In the report for 1887 the intention was declared to include in the forage garden of the station specimens of all the grasses found in Connecticut. There were about one hundred and twenty species of grasses in the' State, of which eighty-one were then growing in the garden. Prominence was given to persistent meadow, pasture, and lawn grasses, and to those which continually reproduce by culture and seeding; also to other forage plants, sedges, etc. The question of methods of improving Connecticut grass lands so as to make them more productive and more permanent, wherever that was desirable, was declared a question of the first importance.
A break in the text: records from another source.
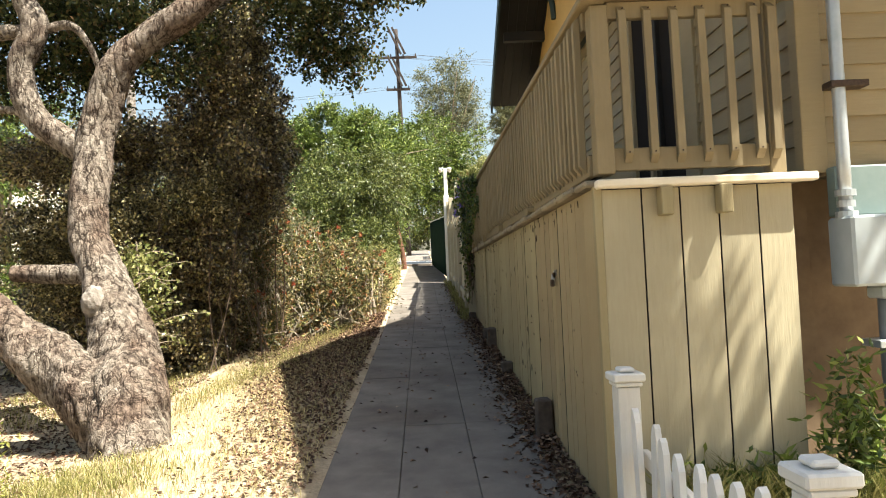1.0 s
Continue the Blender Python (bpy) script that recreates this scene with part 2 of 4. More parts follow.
ROOFING = plain("roof_shingle", (0.06, 0.055, 0.05), (0.12, 0.11, 0.1), 40, 0.95, 0.004)
SHADEDBASE = plain("shaded_base_paint", (0.13, 0.085, 0.05), (0.21, 0.145, 0.085), 7, 0.75, 0.002)
STONE = plain("foundation_stone", (0.25, 0.22, 0.18), (0.42, 0.38, 0.32), 9, 0.9, 0.01)
STUMP = plain("old_post_wood", (0.035, 0.026, 0.02), (0.11, 0.083, 0.065), 14, 0.9, 0.006)
METAL = plain("galvanised_metal", (0.42, 0.45, 0.46), (0.55, 0.57, 0.58), 12, 0.42, 0.0, 0.6)
METER = plain("grey_box_paint", (0.36, 0.40, 0.41), (0.46, 0.50, 0.51), 5, 0.5, 0.0005)
DARKMETAL = plain("rusty_iron", (0.035, 0.025, 0.02), (0.10, 0.065, 0.045), 60, 0.6, 0.001, 0.5)
BRASS = plain("brass", (0.32, 0.2, 0.08), (0.45, 0.32, 0.14), 60, 0.4, 0.0, 0.9)
DULLSTEEL = plain("dull_steel", (0.10, 0.095, 0.085), (0.22, 0.21, 0.19), 50, 0.45, 0.0005, 0.6)
DARKPANEL = plain("dark_panel_matte", (0.012, 0.010, 0.009), (0.022, 0.018, 0.015), 90, 0.85, 0.0005, spec=0.1)
BLACK = plain("wire_black", (0.02, 0.02, 0.02), (0.035, 0.03, 0.03), 9, 0.6, 0)
PLASTER = plain("cream_stucco", (0.72, 0.66, 0.54), (0.82, 0.76, 0.64), 20, 0.9, 0.004)
WHITEWALL = plain("white_stucco", (0.8, 0.79, 0.75), (0.86, 0.85, 0.82), 20, 0.9, 0.004)
PINK = plain("pink_board", (0.62, 0.2, 0.15), (0.7, 0.27, 0.2), 8, 0.7, 0)
YELLOW = plain("yellow_board", (0.7, 0.42, 0.06), (0.78, 0.5, 0.1), 8, 0.7, 0)
SAIL = plain("green_cloth", (0.012, 0.07, 0.05), (0.02, 0.10, 0.075), 30, 0.85, 0.001)
POLEWOOD = plain("creosote_wood", (0.024, 0.019, 0.017), (0.06, 0.046, 0.04), 6, 0.9, 0.006)
MESHGREEN = plain("green_fence_mesh", (0.005, 0.016, 0.012), (0.01, 0.03, 0.022), 50, 0.9, 0.004, spec=0.02)
PALMBARK = plain("palm_bark", (0.085, 0.072, 0.062), (0.27, 0.235, 0.2), 17, 0.95, 0.03)
TWIG = plain("grey_twig", (0.16, 0.12, 0.09), (0.34, 0.27, 0.2), 30, 0.9, 0.002)
PALETWIG = plain("pale_twig", (0.2, 0.16, 0.12), (0.46, 0.39, 0.3), 30, 0.9, 0.002)
TWIGDARK = plain("dark_twig", (0.05, 0.035, 0.025), (0.13, 0.09, 0.065), 30, 0.9, 0.002)


def bark_material():
    """Grey oak bark: rough upright furrows and small plates, browner in patches."""
    m, nt, b = shader("oak_bark", 0.92, 0.12)
    v = coords(nt)

    def crack(stretch, scale, detail):
        n = noise_tex(nt, coords(nt, stretch), scale, detail, 0.55)
        d = nt.nodes.new("ShaderNodeMath")
        d.operation = "SUBTRACT"
        nt.links.new(n, d.inputs[0])
        d.inputs[1].default_value = 0.5
        e = nt.nodes.new("ShaderNodeMath")
        e.operation = "ABSOLUTE"
        nt.links.new(d.outputs[0], e.inputs[0])
        return ramp(nt, e.outputs[0], [(0.0, (0, 0, 0)), (0.012, (0.25, 0.25, 0.25)), (0.045, (1, 1, 1))])

    furrow = noise_tex(nt, coords(nt, (1, 1, 0.4)), 22, 8, 0.66)
    lines = mixc(nt, 0.7, crack((1, 1, 0.3), 9, 4), crack((0.55, 0.55, 1.0), 14, 4), "MULTIPLY")
    relief = mixc(nt, 0.5, furrow, lines, "MULTIPLY")
    fine = noise_tex(nt, v, 80, 6, 0.75)
    c = ramp(nt, furrow, [(0.36, (0.075, 0.06, 0.05)), (0.49, (0.2, 0.17, 0.142)), (0.64, (0.34, 0.3, 0.255))])
    c = mixc(nt, 1.0, c, ramp(nt, lines, [(0.0, (0.16, 0.13, 0.115)), (0.6, (1, 1, 1))]), "MULTIPLY")
    c = mixc(nt, 0.5, c, ramp(nt, fine, [(0.35, (0.7, 0.68, 0.65)), (0.65, (1.15, 1.13, 1.1))]), "MULTIPLY")
    c = mixc(nt, 0.75, c, ramp(nt, noise_tex(nt, v, 2.3, 6), [(0.38, (0.6, 0.46, 0.39)), (0.56, (1.1, 1.08, 1.04))]), "MULTIPLY")
    nt.links.new(c, b.inputs["Base Color"])
    bump(nt, b, mixc(nt, 0.2, relief, fine), 0.06, 1.0)
    return m


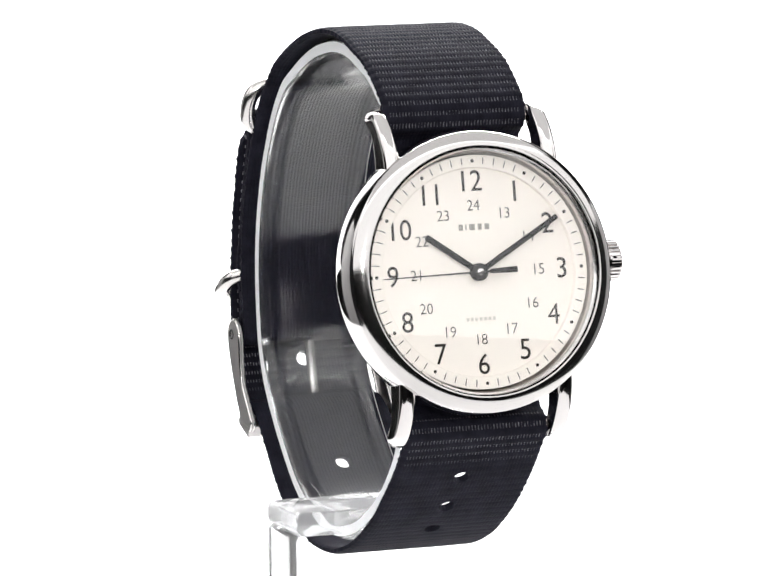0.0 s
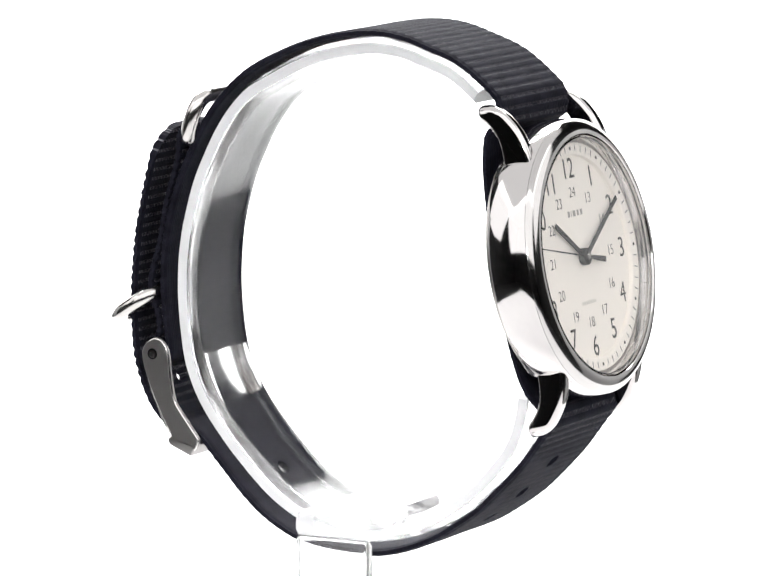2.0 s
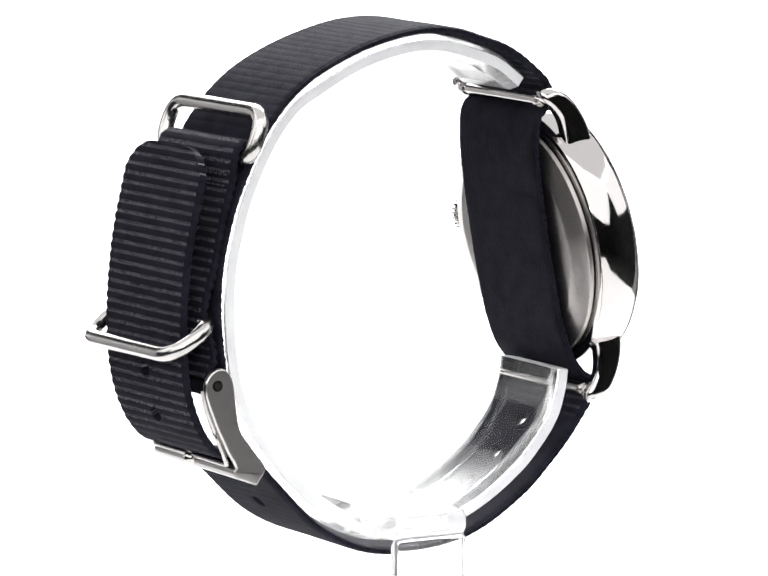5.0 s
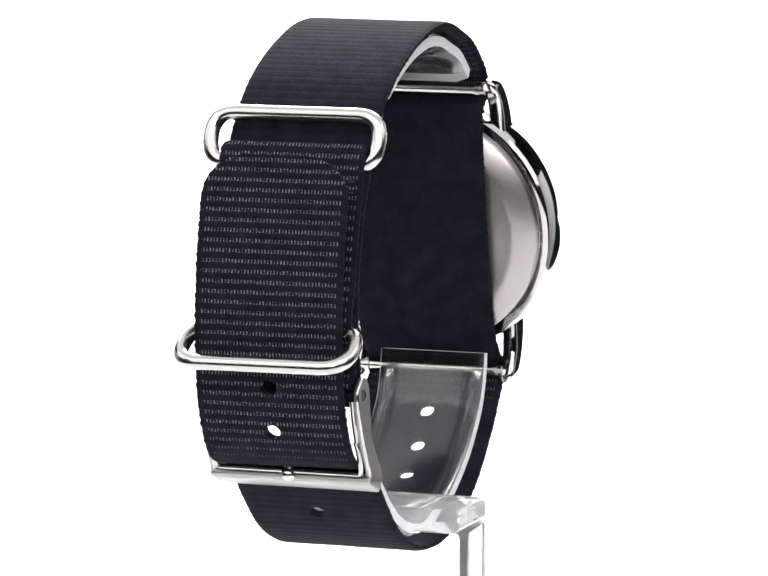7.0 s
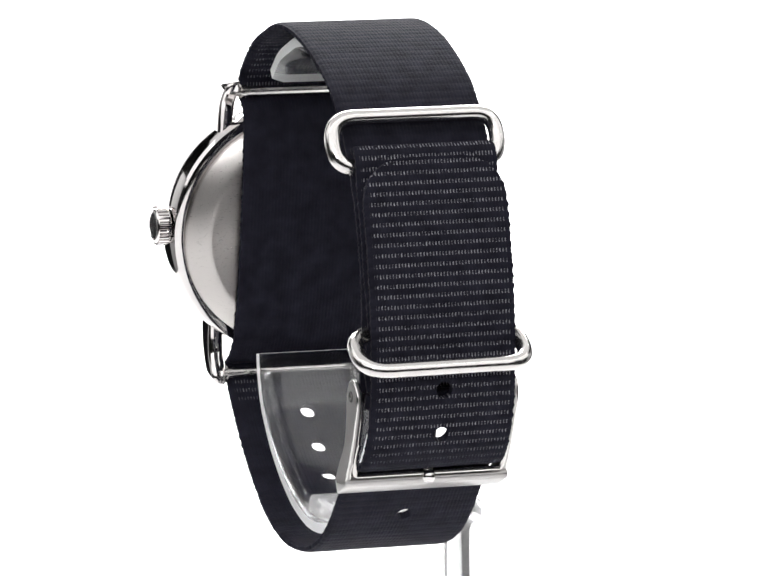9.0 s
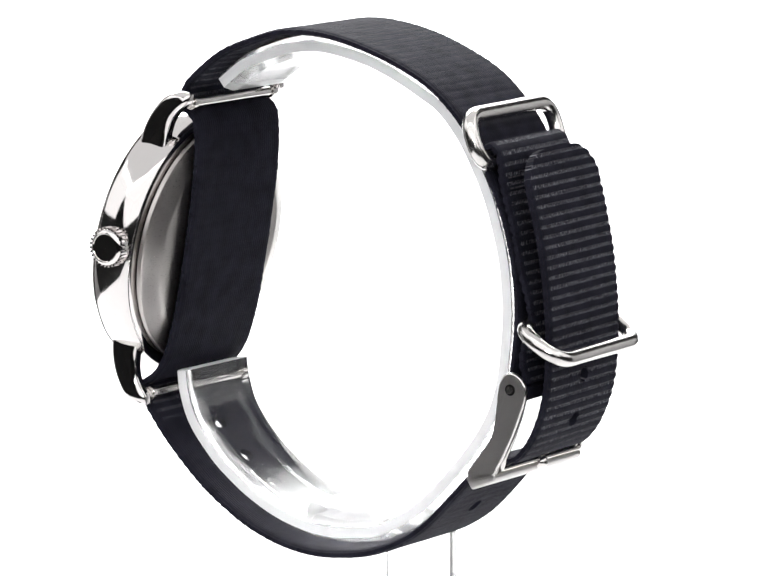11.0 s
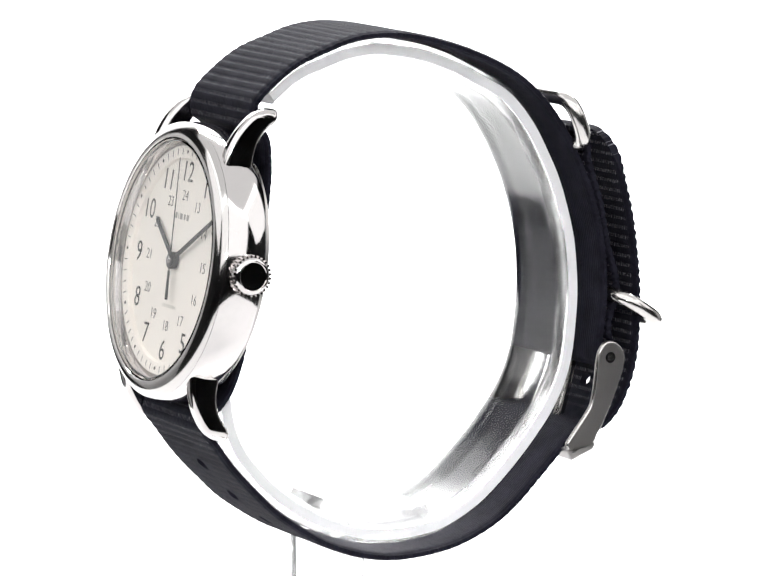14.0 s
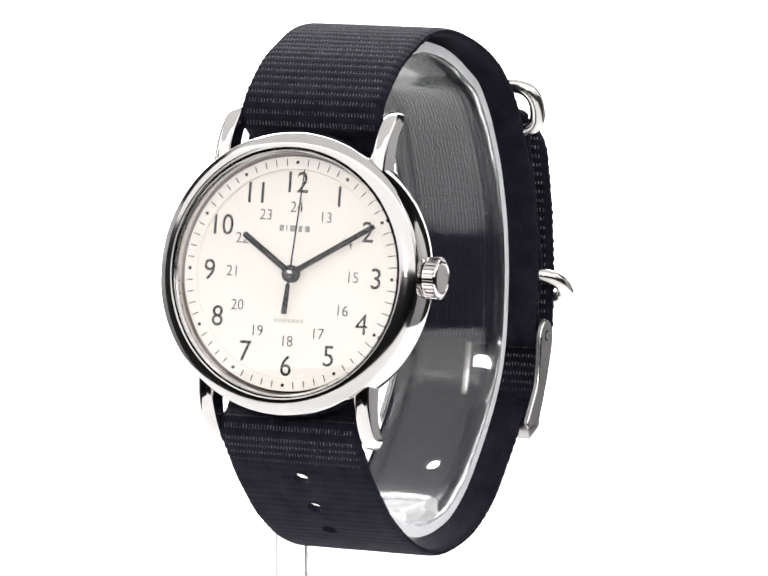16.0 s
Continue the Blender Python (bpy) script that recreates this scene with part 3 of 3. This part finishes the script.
def stand_parts():
    stand = tagged(new("watch_stand"), "clear acrylic watch stand with a C-shaped cuff", "stand")
    # the cuff lies against the inside of the band
    inner = [(20.6, 28.3), (16.7, 31.2), (12.6, 32.8), (8.5, 34.05), (3.5, 34.5), (-2.4, 33.6), (-7.9, 31.8), (-13.3, 29.1), (-17.2, 26.7), (-21.0, 22.3), (-24.7, 15.4), (-26.6, 10.0), (-27.9, 4.0), (-28.3, -2.2),
             (-28.0, -7.5), (-27.0, -13.5), (-24.6, -19.0), (-20.2, -24.8), (-15.0, -30.1), (-11.6, -32.8), (-8.0, -34.7), (-4.7, -35.8), (1.8, -36.4), (7.0, -35.7), (12.8, -33.7), (19.3, -29.6), (22.9, -26.3), (26.4, -21.6), (27.9, -17.3), (28.3, -14.4)]
    rough = Line(inner)
    line = Line([tuple(np.array(p) + 1.25 * rough.normal(rough.nearest(*p))) for p in inner])
    cuff = part("cuff", ribbon(line, 8.0, 2.9, None, FROSTED, None, 0.0, 0, 0, (), 10, 0.8, (0, 0), 1, "cuff", SCUFFED), None, stand, "clear C-shaped acrylic cuff", Matrix.Translation((0, -0.9 * MM, 0)))
    # arm under the ring and post down to the table, one bent bar
    def bar(name, outline, mat, label):
        bm = slab(rounded(outline, 0.7, 4), -4.7, 6.4, 0.4, 3)
        for v in bm.verts:
            y, z, x = v.co
            v.co = (x, y, z)
        return part(name, bm, mat, stand, label)

    arm = bar("arm", [(6.0, -35.0), (-14.3, -35.0), (-16.1, -34.8), (-16.1, -31.6), (6.0, -31.6)], MILKY, "clear acrylic arm that carries the cuff")
    post = bar("post", [(-14.3, -35.03), (-14.3, FLOOR / MM + 4), (-16.1, FLOOR / MM + 4), (-16.1, -34.83)], CLOUDY, "clear acrylic upright post")
    low = FLOOR / MM
    bm = slab(rounded([(-31, -31), (31, -31), (31, 31), (-31, 31)], 8, 8), low, low + 4, 0.4, 2)
    base = part("base", bm, ACRYLIC, stand, "clear acrylic base plate")
    for ob in (cuff, arm, post, base):
        ob.visible_shadow = False
    return stand


stand = stand_parts()

# ---------------------------------------------------------------- what moves
TURN = [(0, -66.8), (1, -47.2), (2, -27.5), (3, -8.1), (4, 11.3), (5, 30.9), (6, 50.5), (7, 70.2), (8, 90.0), (9, 109.4), (10, 128.9), (11, 148.3), (12, 167.7), (13, 187.1), (14, 206.8), (15, 226.6), (16, 246.1)]


def motions():
    seat = Matrix.Translation((0, 1.68 * MM, 0)) @ Matrix.Rotation(radians(-0.62), 4, "Z")
    rows = [(t, Matrix.Rotation(radians(a), 4, "Z") @ seat) for t, a in TURN]
    walk(watch, rows)
    walk(stand, rows)
    beats, first, start = [(0, 0)], 0.15, 44.8
    for k in range(16):
        beats += [(first + k - 0.05, k), (first + k + 0.05, k + 1)]
    beats.append((16, 16))
    walk(second_pointer, [(t, pointer_place(0.85, 6 * (start + k))) for t, k in beats])


motions()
To answer such questions, it is needed to know more about the plants of this character which would grow in the State with less care than others, and with no expense for seeding, their habits of growth, seed production, fitness for meadow and pasture on different soils, feeding value, rooting peculiarities, growth with other varieties, possible improvement by cultivation or by selection of seed, and the effect of different fertilizers. A more general and closer observation of the appearance and behavior of all the useful grasses was also needed, so that they might be known by botanists and farmers at sight through the spring, summer, and fall. Names were needed, also, which should be current everywhere, free from all confusion; because without names there could be no discussion of grasses away from the grasses themselves.
With this eminently practical direction and purpose of his work. Prof. Johnson is a devoted student of science, and an earnest advocate of scientific methods of investigation. He has a pleasant, modest manner, a full knowledge of human nature, and "a practical conception of what farmers want of agricultural experiment stations." As a writer, "his style is clear and concise, yet delightfully smooth, and most agreeably finished."